Still, from an investment perspective, we think the new IMF agreement improves on the initial program announced in July, and we see opportunities in segments of Argentina’s bond market where prices reflect the risks.

IMF deal 2.0

As U.S. interest rates and the dollar have risen since April, Argentina’s challenges have escalated, including budget imbalances, inflation over 30%, and a 50% drop in the peso. After a failed attempt to restore confidence with a three-year US$50-billion lending program from the IMF in July, the IMF announced in late September a $7 billion increase in Argentina’s credit facility (to $57.1 billion), together with front-loaded disbursements worth $19 billion. The revised program effectively covers Argentina’s market-related financing needs through 2019.

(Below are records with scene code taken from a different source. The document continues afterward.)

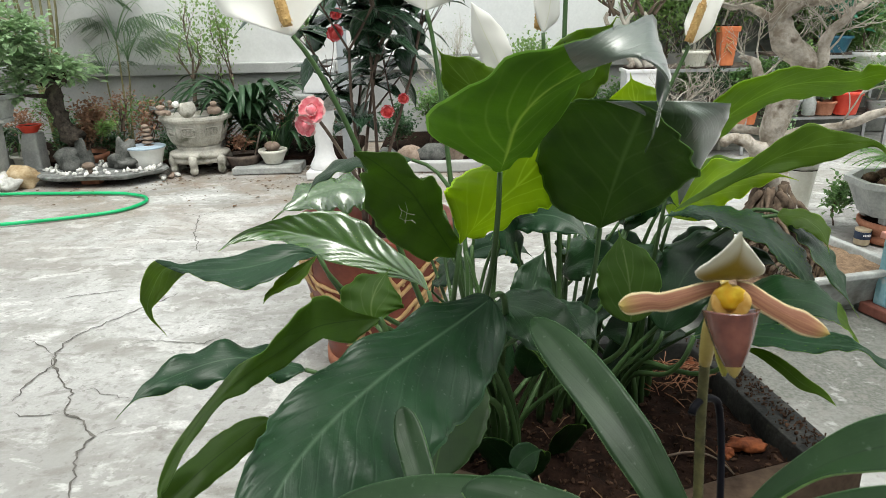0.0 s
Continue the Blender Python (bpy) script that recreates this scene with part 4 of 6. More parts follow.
lily_leaf((-0.196, 0.440, 1.083), (-0.219, 0.407, 1.084), (-0.242, 0.360, 1.081), (-0.271, 0.324, 1.054), 0.026, (0.3, -0.6, 0.7), "d", [M_OLIVE, M_OLIVE], fold=0.1, droop=0.05, wave=0.010, waves=2.5, phase=2.1)
lily_leaf((0.250, 0.863, 0.946), (0.267, 0.880, 1.022), (0.311, 0.906, 1.066), (0.381, 0.933, 1.084), 0.095, (-0.6, -0.6, 0.4), "c", fold=0.1, droop=0.1, wave=0.005)
lily_leaf((0.169, 0.742, 1.018), (0.170, 0.748, 1.063), (0.162, 0.761, 1.097), (0.156, 0.783, 1.128), 0.078, AWAY, "b", fold=0.08, droop=0.05, wave=0.002)
lily_leaf((0.397, 0.879, 1.111), (0.428, 0.869, 1.114), (0.446, 0.846, 1.109), (0.445, 0.822, 1.073), 0.036, (0.2, -0.6, 1), "c", [M_BRIGHT, M_BRIGHT], fold=0.1, droop=0.1, wave=0.006)
lily_leaf((0.413, 0.888, 1.107), (0.451, 0.868, 1.083), (0.444, 0.828, 1.060), (0.464, 0.766, 1.008), 0.050, (0.5, -0.5, 0.8), "c", [M_LILY, M_BRIGHT], fold=0.1, droop=0.1, wave=0.006)
lily_leaf((0.044, 0.723, 1.018), (0.078, 0.710, 1.041), (0.103, 0.689, 1.045), (0.116, 0.671, 1.024), 0.07, (0, -0.4, 1), "d", fold=0.1, droop=0.1, wave=0.004)
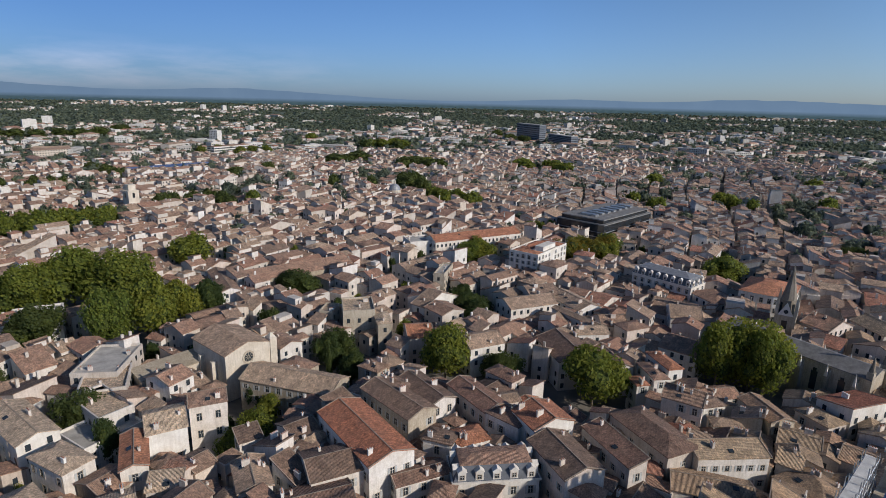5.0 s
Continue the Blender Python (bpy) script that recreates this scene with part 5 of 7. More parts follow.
def city_hall():
    rot = 6.5
    t = thing("city_hall", pose(230, -143.5, 0, 0, 0, rot), "large stone city hall with tiled wings and cornice", "city hall")
    for x, y, w, d, turn in ((0, 18, 44, 11, 0), (-17, -4, 33, 11, 90), (17, -4, 33, 11, 90), (0, -20, 22, 11, 0)):
        s = Solid()
        wall_solid(s, w, d, 15.4, "flat", 0, 0)
        part("wall", s, [M_TOWER], t, m=pose(x, y, 0, 0, 0, turn))
        s = Solid()
        roof_solid(s, w, d, 15.6, "hip", 17, .7, 0)
        part("roof", s, [M_GREYTILE], t, m=pose(x, y, 0, 0, 0, turn))
        s = Solid()
        s.box(-w / 2 - .4, -d / 2 - .4, 14.5, w / 2 + .4, d / 2 + .4, 15.1)
        part("cornice", s, [M_WHITE], t, m=pose(x, y, 0, 0, 0, turn))
        for side, length, off in ((0, w, d / 2), (180, w, d / 2), (90, d, w / 2), (270, d, w / 2)):
            n = int(length / 3.4)
            for i in range(n):
                a = (i - (n - 1) / 2) * length / n
                for z in (1.5, 6.2, 10.6):
                    part("window", WINDOWS[1], None, t, m=pose(x, y, 0, 0, 0, turn) @ pose(0, 0, 0, 0, 0, side) @ pose(a, -off, z))
    claim(230, -143.5, 46, 48, rot, 16)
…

Although the initial deal was sizable, it fell short in three key areas. Here’s how the new program seeks to address these:

  • Fiscal adjustments. The September agreement seeks a faster return to a primary budget balance – by 2019 instead of 2020. The front-loading of disbursements and the upsizing of the program form a credible anchor to Argentina’s credit that we expect to hold through the uncertainty of elections in 2019.
  • Money-base targeting instead of inflation targeting. The shift to money-base targeting – effectively tightening the money supply – should incentivize local investors to hold pesos, rather than U.S. dollars, potentially resolving several issues. Investors fearing an inflation-devaluation spiral were running to U.S. dollars, which drove short-term local rates ever-higher, posing a serious challenge for the government rolling over its high volume of short-term debt. The deal includes a new trading band for the peso and requires the central bank to limit intervention, which creates more transparent currency management and more incentive to hold peso assets given the expected reduction in the monetary base in real terms and thus a scarcity of peso assets − eventually reducing the need for external financing.
  • Disbursements allocated for budgetary support rather than as a precaution. This enhanced flexibility will mean that Argentina’s treasury will become a net supplier of dollars into the market to pay for its peso obligations. This will provide additional liquidity of up to $10 billion through the end of 2019, on top of what the central bank may have to do, providing a strong disincentive to those seeking to dollarize.